The version of zeppelin
When using zeppelin to run PySpark script, it reports error:

org.apache.thrift.TApplicationException: Internal error processing createInterpreter
	at org.apache.thrift.TApplicationException.read(TApplicationException.java:111)
	at org.apache.thrift.TServiceClient.receiveBase(TServiceClient.java:71)
	at org.apache.zeppelin.interpreter.thrift.RemoteInterpreterService$Client.recv_createInterpreter(RemoteInterpreterService.java:209)
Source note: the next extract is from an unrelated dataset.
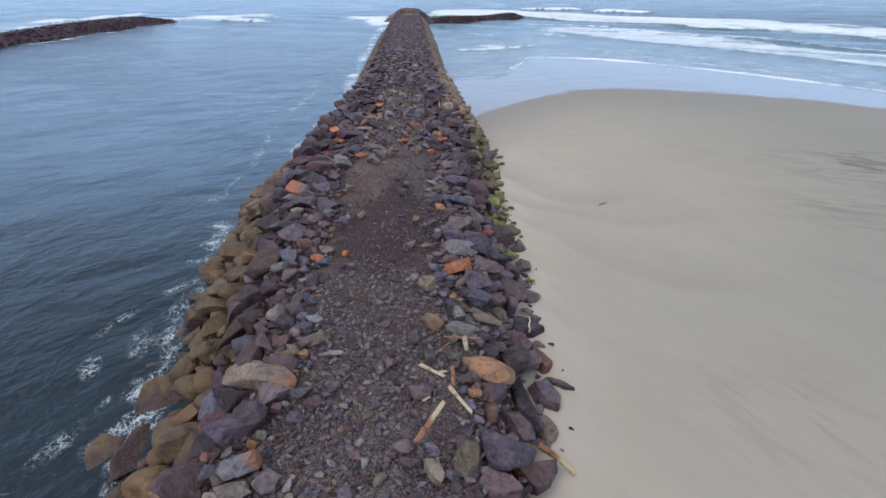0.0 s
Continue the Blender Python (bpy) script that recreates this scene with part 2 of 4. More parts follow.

	at org.apache.zeppelin.interpreter.thrift.RemoteInterpreterService$Client.createInterpreter(RemoteInterpreterService.java:192)
	at org.apache.zeppelin.interpreter.remote.RemoteInterpreter$2.call(RemoteInterpreter.java:169)
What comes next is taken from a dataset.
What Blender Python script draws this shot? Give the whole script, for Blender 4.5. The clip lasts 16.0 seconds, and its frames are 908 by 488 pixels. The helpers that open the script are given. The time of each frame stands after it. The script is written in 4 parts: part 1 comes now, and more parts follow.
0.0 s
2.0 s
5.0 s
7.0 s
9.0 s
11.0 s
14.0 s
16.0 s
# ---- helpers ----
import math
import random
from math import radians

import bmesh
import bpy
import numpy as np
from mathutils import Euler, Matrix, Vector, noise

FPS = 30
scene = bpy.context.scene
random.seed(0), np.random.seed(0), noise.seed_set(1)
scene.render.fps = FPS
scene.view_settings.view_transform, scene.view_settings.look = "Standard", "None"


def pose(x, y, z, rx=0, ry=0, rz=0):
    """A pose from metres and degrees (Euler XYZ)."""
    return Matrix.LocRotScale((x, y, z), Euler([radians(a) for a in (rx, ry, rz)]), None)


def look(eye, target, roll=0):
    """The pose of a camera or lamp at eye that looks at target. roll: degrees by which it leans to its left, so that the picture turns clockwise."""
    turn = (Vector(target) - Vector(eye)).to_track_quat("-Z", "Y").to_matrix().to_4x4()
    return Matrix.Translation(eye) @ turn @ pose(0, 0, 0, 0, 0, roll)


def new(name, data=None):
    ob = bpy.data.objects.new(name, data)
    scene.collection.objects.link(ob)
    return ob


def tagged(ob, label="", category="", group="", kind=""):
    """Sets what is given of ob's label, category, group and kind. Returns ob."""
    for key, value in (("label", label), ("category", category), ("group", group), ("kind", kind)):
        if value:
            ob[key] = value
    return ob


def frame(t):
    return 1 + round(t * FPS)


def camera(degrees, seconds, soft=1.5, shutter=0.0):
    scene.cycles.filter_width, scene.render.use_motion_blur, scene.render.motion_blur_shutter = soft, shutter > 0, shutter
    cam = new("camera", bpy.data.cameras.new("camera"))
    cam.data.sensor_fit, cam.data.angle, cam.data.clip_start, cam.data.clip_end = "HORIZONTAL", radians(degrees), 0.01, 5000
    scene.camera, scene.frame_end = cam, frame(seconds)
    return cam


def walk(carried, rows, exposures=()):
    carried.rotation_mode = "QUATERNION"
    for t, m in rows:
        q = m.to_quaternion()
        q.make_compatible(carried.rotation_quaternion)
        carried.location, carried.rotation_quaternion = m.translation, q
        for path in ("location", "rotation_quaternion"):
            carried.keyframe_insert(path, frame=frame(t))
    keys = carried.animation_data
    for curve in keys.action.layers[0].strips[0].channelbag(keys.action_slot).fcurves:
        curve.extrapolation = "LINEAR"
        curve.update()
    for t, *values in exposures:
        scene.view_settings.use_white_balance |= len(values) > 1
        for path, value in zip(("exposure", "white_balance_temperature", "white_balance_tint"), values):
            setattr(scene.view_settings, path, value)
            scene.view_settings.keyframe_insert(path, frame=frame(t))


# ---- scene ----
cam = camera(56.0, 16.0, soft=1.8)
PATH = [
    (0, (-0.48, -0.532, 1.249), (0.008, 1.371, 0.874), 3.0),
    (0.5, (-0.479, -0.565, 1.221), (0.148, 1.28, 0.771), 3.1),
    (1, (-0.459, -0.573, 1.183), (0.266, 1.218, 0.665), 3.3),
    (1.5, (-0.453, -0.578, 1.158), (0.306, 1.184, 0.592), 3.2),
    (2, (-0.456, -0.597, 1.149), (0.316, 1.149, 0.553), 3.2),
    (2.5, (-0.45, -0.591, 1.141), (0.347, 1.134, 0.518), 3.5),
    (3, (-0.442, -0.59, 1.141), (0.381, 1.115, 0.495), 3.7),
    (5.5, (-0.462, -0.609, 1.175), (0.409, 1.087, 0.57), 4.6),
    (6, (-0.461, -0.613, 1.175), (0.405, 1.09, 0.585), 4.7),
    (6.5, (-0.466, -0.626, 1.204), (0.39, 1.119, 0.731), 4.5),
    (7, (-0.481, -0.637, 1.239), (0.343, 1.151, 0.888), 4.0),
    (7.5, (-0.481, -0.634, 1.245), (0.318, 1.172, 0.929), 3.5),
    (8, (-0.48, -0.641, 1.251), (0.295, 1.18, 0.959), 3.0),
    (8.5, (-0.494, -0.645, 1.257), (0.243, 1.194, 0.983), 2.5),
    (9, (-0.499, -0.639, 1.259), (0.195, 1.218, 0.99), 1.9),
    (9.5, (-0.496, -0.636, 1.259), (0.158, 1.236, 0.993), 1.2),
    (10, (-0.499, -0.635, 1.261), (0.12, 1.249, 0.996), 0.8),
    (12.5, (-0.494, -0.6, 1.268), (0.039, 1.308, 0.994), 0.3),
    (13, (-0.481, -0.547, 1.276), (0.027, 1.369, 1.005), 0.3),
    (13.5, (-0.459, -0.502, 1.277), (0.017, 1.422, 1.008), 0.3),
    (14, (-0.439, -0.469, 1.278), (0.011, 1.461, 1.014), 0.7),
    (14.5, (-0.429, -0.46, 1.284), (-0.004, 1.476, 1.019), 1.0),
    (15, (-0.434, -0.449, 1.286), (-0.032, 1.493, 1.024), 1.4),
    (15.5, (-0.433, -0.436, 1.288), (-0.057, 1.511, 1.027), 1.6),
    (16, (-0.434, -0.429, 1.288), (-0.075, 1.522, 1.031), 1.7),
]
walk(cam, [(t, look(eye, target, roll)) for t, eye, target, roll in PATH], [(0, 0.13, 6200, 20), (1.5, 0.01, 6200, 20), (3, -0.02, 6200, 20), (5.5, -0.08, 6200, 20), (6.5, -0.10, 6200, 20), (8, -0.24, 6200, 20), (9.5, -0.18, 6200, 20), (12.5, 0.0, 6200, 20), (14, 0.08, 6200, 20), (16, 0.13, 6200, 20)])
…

	at org.apache.zeppelin.interpreter.remote.RemoteInterpreter$2.call(RemoteInterpreter.java:165)
	at org.apache.zeppelin.interpreter.remote.RemoteInterpreterProcess.callRemoteFunction(RemoteInterpreterProcess.java:135)
	at org.apache.zeppelin.interpreter.remote.RemoteInterpreter.internal_create(RemoteInterpreter.java:165)
	at org.apache.zeppelin.interpreter.remote.RemoteInterpreter.open(RemoteInterpreter.java:132)
	at org.apache.zeppelin.interpreter.remote.RemoteInterpreter.getFormType(RemoteInterpreter.java:299)
	at org.apache.zeppelin.notebook.Paragraph.jobRun(Paragraph.java:407)
	at org.apache.zeppelin.scheduler.Job.run(Job.java:188)
	at org.apache.zeppelin.scheduler.RemoteScheduler$JobRunner.run(RemoteScheduler.java:315)
	at java.util.concurrent.Executors$RunnableAdapter.call(Executors.java:511)
	at java.util.concurrent.FutureTask.run(FutureTask.java:266)
	at java.util.concurrent.ScheduledThreadPoolExecutor$ScheduledFutureTask.access$201(ScheduledThreadPoolExecutor.java:180)
	at java.util.concurrent.ScheduledThreadPoolExecutor$ScheduledFutureTask.run(ScheduledThreadPoolExecutor.java:293)
	at java.util.concurrent.ThreadPoolExecutor.runWorker(ThreadPoolExecutor.java:1149)
	at java.util.concurrent.ThreadPoolExecutor$Worker.run(ThreadPoolExecutor.java:624)
	at java.lang.Thread.run(Thread.java:748)

According to the document:

The latest release of Apache Zeppelin, 0.8.x, is not supported. Download the older release named zeppelin-0.7.3-bin-all.tgz from the download page and follow the installation instructions.